Em entrevista concedida no fim da última semana, quando encerrou sua visita ao Brasil, a diretora-gerente do Fundo Monetário Internacional (FMI), Christine Lagarde, mostrou apoio ao ajuste fiscal que está sendo conduzido pelo Brasil, considerado necessário para restabelecer o crescimento da economia, ainda que exija sacrifício a curto prazo. “Você não pode ter o bolo e comê-lo ao mesmo tempo”, resume.
O governo anunciou um forte corte nos gastos, parte do programa de ajuste fiscal. Como promover o ajuste fiscal sem sacrificar os gastos sociais?
O que ouvi a presidente Dilma dizer foi o seguinte. Número 1: ajustes são necessários. Número 2: os ajustes não serão feitos de forma linear, serão especificamente identificados, orçamento por orçamento. É uma questão de decisão coletiva das autoridades sobre como implementar a responsabilidade fiscal e a disciplina fiscal necessárias para retomar o crescimento. Sei que vocês estão olhando para o lado negativo da medida e numa visão de curto prazo, mas o que se espera aqui é restaurar a confiança, identificar os objetivos da política que alcançarão esse efeito de confiança, que trará os investidores de volta ao Brasil e que será o fio condutor para o crescimento à frente. Esse tipo de mix de política nós apoiamos, e o que se busca é restaurar as condições para o crescimento num futuro não tão distante.
Pela pesquisa que fizemos, parece muito claro que a desigualdade excessiva não conduz ao crescimento sustentável. Se o objetivo é restaurar o crescimento, de forma sustentável, é preciso haver menos desigualdade.
No que diz respeito ao baixo crescimento, o Brasil é um país conhecido pela sua enorme desigualdade. A má distribuição de renda pode dificultar o crescimento econômico e deixar o país preso na armadilha de renda média?
Já publicamos várias pesquisas sobre a relação entre a desigualdade excessiva e o crescimento sustentável. Pela pesquisa que fizemos, parece muito claro que a desigualdade excessiva não conduz ao crescimento sustentável. Se o objetivo é restaurar o crescimento, de forma sustentável, é preciso haver menos desigualdade. E eu gostaria de mencionar e deixar registrado que os programas contra a pobreza que estão sendo implementados nos estratos de renda mais baixa para reduzir a desigualdade são espetaculares. E espero que sejam mantidos.
A senhora se encontrou com mulheres empreendedoras no Complexo do Alemão. Qual é a importância de assegurar oportunidades às mulheres de baixa renda e também às demais mulheres para promover o crescimento inclusivo e sustentado?

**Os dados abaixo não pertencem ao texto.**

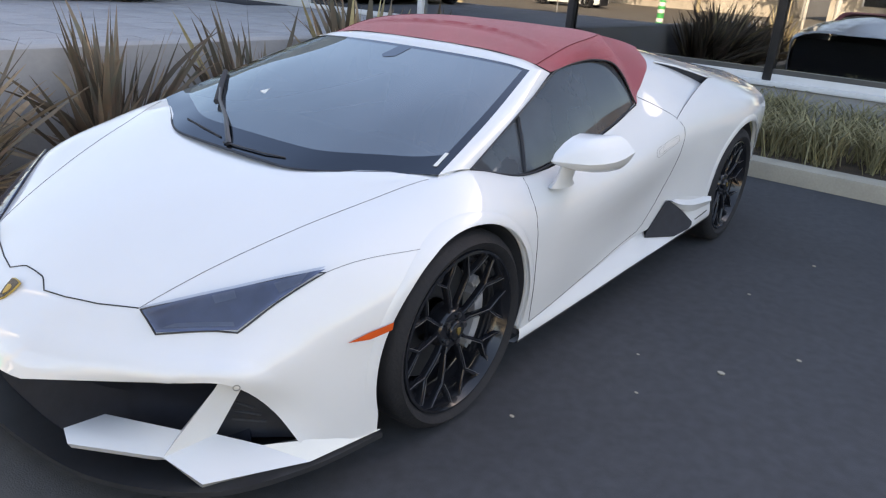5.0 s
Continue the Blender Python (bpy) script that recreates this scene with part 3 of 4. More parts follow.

O que vi no Complexo do Alemão foi extremamente impressionante nessa perspectiva. Acredito que um programa com foco na mulher tem muito mais chances de sucesso não apenas porque dá poder às mulheres e as coloca como “as guardiãs da bolsa”, como as primeiras beneficiárias dos recursos do Bolsa Família e de outras compensações. Elas são “as guardiãs da bolsa”, mas também são encorajadas a contribuir para a economia. Este é um aspecto dos programas sociais no Brasil que eu não conhecia tão bem. A combinação de treinamento, instrução e o microcrédito que recebem é algo extremamente impressionante. Acho que é realmente uma base sólida para ajudar as mulheres a manter o curso de uma trajetória com mais poder econômico.
A senhora está no FMI há quatro anos. Como vê a economia mundial hoje e em 2011?
A economia global está hoje certamente em uma situação mais estável do que estava em 2011. Depois da crise financeira, houve a recessão, e depois a crise da dívida na Europa. Os problemas estão resolvidos? Não. Fizemos progresso? Sim. O Brasil está enfrentando uma contração do crescimento que, esperamos, será completamente revertido no próximo ano se as medidas forem implementadas adequadamente.